After the first wave, Wall Street soon found alternatives to Chinese manufacturers. This time, they cast their eyes on infrastructure. Flagship companies in the aviation, railway, highway, and power industries were heavily pursued. But like the first batch of overseas listed companies, when the slowdown of China's economy threw many infrastructure builders into losses, the second wave shrank.

At the end of 1996, red chips began to lead the third wave. Red chips are mainland firms registered and listed overseas. These companies are mainly listed in Hong Kong and via American depositary receipts, their securities can be traded on the New York Stock Exchange. Some include China Merchants Holding (International) Co Ltd, Huarun Resource Enterprise Ltd, Shanghai Industrial Holding Ltd, and Beijing Enterprise Holding Ltd. Foreign investors believed that since these companies were registered in Hong Kong, they might have more flexible management styles. However, that fever ended in October 1997 with the Asian financial crisis.

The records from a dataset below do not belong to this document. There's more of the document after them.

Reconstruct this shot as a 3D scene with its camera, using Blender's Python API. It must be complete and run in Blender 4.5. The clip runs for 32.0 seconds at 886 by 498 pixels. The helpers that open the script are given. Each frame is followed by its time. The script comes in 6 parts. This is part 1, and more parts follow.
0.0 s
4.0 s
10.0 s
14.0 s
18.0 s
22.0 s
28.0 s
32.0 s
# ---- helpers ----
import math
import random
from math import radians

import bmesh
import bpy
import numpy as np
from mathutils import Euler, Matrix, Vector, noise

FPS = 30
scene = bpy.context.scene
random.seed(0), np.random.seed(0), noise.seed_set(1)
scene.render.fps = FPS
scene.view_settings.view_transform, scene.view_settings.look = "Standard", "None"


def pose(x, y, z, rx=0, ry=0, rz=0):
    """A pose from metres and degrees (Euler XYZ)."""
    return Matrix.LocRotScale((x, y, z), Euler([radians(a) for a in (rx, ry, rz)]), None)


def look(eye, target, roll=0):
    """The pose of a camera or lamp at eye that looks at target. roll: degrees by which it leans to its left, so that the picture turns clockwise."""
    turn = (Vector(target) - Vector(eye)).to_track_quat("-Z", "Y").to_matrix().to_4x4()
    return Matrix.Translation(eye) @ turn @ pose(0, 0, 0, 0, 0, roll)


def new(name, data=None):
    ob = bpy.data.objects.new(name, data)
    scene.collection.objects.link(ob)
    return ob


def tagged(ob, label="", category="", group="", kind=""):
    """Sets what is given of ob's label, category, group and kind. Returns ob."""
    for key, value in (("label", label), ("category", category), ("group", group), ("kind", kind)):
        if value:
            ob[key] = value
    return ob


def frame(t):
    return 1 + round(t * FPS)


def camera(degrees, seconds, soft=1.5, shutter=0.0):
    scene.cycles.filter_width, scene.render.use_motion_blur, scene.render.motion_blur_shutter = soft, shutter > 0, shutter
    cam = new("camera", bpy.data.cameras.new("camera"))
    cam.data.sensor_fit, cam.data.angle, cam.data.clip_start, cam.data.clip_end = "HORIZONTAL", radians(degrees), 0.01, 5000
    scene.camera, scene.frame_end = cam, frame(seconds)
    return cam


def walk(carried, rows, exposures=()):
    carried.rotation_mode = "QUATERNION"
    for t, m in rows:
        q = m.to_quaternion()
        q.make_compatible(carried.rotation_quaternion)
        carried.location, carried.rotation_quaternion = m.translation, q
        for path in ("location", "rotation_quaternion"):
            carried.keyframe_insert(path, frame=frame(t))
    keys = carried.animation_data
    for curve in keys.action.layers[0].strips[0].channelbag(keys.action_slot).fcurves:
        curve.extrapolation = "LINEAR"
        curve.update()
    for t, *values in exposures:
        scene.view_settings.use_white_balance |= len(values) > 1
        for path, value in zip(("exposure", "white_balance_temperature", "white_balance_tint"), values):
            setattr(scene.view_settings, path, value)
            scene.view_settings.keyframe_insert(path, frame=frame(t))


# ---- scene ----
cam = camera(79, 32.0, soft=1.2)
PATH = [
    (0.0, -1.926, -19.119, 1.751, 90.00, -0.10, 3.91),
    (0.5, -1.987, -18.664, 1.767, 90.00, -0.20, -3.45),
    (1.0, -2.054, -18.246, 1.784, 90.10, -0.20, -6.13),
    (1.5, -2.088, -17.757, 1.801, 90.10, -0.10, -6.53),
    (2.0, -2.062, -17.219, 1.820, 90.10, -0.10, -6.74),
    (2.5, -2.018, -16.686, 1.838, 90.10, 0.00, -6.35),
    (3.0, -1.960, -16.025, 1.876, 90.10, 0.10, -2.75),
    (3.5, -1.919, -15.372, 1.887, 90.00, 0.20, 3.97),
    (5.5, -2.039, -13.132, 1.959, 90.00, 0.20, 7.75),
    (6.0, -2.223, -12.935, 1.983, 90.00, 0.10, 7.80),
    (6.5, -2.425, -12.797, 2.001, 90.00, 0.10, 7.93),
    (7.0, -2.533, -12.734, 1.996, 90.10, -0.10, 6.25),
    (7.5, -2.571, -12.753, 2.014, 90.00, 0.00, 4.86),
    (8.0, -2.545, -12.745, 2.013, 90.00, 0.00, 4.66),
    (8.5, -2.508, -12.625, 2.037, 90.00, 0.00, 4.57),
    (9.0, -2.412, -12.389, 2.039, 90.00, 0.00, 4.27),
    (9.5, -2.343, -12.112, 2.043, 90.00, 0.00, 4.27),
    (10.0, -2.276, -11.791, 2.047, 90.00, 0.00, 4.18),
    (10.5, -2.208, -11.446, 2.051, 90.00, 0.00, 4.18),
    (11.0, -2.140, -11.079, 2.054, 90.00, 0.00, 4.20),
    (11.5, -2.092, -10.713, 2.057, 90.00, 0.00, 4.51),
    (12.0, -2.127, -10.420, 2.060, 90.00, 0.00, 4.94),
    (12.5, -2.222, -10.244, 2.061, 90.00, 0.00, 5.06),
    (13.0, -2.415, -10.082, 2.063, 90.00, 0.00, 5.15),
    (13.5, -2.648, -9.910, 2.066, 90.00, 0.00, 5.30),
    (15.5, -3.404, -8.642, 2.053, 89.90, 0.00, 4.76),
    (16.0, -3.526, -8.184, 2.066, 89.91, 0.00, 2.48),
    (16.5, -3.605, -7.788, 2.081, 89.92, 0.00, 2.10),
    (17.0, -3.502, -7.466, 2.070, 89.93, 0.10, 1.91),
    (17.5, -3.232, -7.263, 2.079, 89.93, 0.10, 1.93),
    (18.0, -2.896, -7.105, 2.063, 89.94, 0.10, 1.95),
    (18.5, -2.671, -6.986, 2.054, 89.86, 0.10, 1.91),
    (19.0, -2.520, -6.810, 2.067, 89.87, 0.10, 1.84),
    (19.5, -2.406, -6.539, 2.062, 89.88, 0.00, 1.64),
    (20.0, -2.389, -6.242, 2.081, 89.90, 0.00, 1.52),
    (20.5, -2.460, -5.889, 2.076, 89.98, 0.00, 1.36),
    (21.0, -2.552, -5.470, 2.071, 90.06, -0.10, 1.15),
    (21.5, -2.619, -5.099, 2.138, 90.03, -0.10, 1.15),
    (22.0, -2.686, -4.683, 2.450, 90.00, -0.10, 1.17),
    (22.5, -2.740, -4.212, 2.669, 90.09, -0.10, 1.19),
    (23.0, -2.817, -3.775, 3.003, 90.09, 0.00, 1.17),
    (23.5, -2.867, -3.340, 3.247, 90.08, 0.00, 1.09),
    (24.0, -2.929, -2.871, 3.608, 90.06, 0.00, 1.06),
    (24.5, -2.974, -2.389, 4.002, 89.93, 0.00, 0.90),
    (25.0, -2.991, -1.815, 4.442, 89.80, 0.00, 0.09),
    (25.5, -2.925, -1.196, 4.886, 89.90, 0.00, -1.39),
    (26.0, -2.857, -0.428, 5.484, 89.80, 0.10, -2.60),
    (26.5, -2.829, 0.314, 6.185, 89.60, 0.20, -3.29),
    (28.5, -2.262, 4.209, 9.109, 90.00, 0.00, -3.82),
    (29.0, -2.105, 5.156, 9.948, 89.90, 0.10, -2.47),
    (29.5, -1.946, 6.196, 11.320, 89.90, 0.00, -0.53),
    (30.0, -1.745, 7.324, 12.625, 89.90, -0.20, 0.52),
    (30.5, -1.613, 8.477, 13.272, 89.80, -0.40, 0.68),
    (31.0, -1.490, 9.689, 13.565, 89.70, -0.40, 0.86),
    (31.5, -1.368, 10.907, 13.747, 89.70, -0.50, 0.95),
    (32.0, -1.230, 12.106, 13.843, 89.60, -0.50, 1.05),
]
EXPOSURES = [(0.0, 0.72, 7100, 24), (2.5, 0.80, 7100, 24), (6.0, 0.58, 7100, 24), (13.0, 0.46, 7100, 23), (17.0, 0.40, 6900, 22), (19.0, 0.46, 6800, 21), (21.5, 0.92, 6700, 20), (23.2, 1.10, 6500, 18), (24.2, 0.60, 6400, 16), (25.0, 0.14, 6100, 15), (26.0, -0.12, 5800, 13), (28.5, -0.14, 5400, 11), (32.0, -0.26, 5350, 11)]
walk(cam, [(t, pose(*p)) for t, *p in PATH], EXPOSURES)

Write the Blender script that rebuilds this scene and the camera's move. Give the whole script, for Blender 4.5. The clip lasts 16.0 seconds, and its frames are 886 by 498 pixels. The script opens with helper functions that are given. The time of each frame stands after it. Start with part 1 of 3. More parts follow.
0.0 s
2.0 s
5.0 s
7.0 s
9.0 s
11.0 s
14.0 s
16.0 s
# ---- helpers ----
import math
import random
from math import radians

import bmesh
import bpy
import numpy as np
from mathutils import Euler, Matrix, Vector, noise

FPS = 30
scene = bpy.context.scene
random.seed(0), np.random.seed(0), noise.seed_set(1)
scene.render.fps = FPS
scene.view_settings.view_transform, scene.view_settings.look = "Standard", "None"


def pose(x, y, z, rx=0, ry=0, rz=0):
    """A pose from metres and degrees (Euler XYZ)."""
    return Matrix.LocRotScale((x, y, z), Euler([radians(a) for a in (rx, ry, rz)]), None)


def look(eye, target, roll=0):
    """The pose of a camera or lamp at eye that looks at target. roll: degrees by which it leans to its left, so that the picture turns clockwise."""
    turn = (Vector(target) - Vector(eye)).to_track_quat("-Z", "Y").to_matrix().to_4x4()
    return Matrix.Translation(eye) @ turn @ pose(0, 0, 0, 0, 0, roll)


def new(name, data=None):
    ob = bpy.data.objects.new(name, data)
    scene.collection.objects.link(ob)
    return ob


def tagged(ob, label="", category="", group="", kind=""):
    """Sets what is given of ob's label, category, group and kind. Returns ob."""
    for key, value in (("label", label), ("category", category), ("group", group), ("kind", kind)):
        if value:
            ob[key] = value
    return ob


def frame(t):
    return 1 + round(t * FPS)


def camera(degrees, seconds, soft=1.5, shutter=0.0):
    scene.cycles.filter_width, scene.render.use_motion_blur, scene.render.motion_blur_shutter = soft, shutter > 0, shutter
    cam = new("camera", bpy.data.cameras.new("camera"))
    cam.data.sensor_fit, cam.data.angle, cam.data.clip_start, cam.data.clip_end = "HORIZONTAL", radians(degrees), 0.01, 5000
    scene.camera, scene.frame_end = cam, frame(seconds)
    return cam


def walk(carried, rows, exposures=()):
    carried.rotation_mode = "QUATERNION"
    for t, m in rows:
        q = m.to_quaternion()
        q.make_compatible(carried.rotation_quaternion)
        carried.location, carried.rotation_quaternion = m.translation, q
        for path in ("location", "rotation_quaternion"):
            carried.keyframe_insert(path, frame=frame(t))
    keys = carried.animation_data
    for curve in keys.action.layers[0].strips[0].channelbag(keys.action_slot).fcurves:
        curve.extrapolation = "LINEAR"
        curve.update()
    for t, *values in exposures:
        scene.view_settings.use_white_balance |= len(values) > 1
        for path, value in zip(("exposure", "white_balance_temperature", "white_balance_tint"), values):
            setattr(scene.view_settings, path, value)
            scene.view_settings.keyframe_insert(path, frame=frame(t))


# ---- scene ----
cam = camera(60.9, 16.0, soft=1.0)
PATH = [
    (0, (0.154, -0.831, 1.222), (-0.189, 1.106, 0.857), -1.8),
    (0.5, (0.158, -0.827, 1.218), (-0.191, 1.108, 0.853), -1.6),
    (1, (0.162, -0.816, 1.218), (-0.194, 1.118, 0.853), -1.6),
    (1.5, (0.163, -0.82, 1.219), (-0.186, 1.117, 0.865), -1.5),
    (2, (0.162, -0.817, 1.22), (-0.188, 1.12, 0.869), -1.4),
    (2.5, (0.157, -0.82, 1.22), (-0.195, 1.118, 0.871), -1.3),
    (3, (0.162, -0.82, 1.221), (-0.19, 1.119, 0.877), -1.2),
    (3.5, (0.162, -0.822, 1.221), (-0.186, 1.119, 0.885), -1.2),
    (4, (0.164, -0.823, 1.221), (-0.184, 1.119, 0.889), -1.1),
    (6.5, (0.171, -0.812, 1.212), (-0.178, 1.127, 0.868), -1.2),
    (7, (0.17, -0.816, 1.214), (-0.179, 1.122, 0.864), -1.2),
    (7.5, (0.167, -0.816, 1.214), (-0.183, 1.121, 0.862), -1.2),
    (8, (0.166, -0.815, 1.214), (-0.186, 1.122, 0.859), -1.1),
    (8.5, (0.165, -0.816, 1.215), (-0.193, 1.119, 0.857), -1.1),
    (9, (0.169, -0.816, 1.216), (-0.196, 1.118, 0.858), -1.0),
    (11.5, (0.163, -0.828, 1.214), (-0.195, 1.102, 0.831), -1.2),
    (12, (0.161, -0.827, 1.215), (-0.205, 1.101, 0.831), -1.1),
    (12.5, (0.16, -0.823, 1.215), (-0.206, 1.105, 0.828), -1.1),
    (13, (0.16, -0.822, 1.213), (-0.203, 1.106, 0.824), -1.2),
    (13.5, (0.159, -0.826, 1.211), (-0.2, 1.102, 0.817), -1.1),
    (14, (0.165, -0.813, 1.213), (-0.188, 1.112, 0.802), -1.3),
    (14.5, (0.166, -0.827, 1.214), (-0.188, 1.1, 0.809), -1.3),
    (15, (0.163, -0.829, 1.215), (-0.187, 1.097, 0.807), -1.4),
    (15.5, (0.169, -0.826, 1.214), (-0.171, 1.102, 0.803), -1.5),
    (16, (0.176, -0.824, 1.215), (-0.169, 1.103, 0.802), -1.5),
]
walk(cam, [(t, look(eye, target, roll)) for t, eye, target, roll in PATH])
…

On February 17, 1999, Qiaoxing Univ Telephone, a Guangdong-based telephone manufacturer, was listed on the NASDAQ, becoming the first Chinese private company to do so. On its debut, the company's shares soared as much as 268 percent. On July 14, 1999 China.com was listed on the NASDAQ. Its share price soared from $20 to $67.2 on the first trading day, a 235 percent increase.

The worldwide Internet boom triggered the fourth wave of overseas listings, which still linger. The legend of Microsoft and Google.com on NASDAQ encouraged Chinese hi-tech firms, and new energy firms as well as firms from other areas to seek opportunities in the overseas capital market.

Unlike the former three waves, most of these companies are privately owned and widely known by Chinese people. Companies such as Sina.com, Sohu.com, Baidu.com, Suntech Power Co Ltd, New Oriental Education & Technology Group, and Alibaba.com.cn went to the US capital market one after another, creating China's own wealth legends overseas. And the stories are still continuing.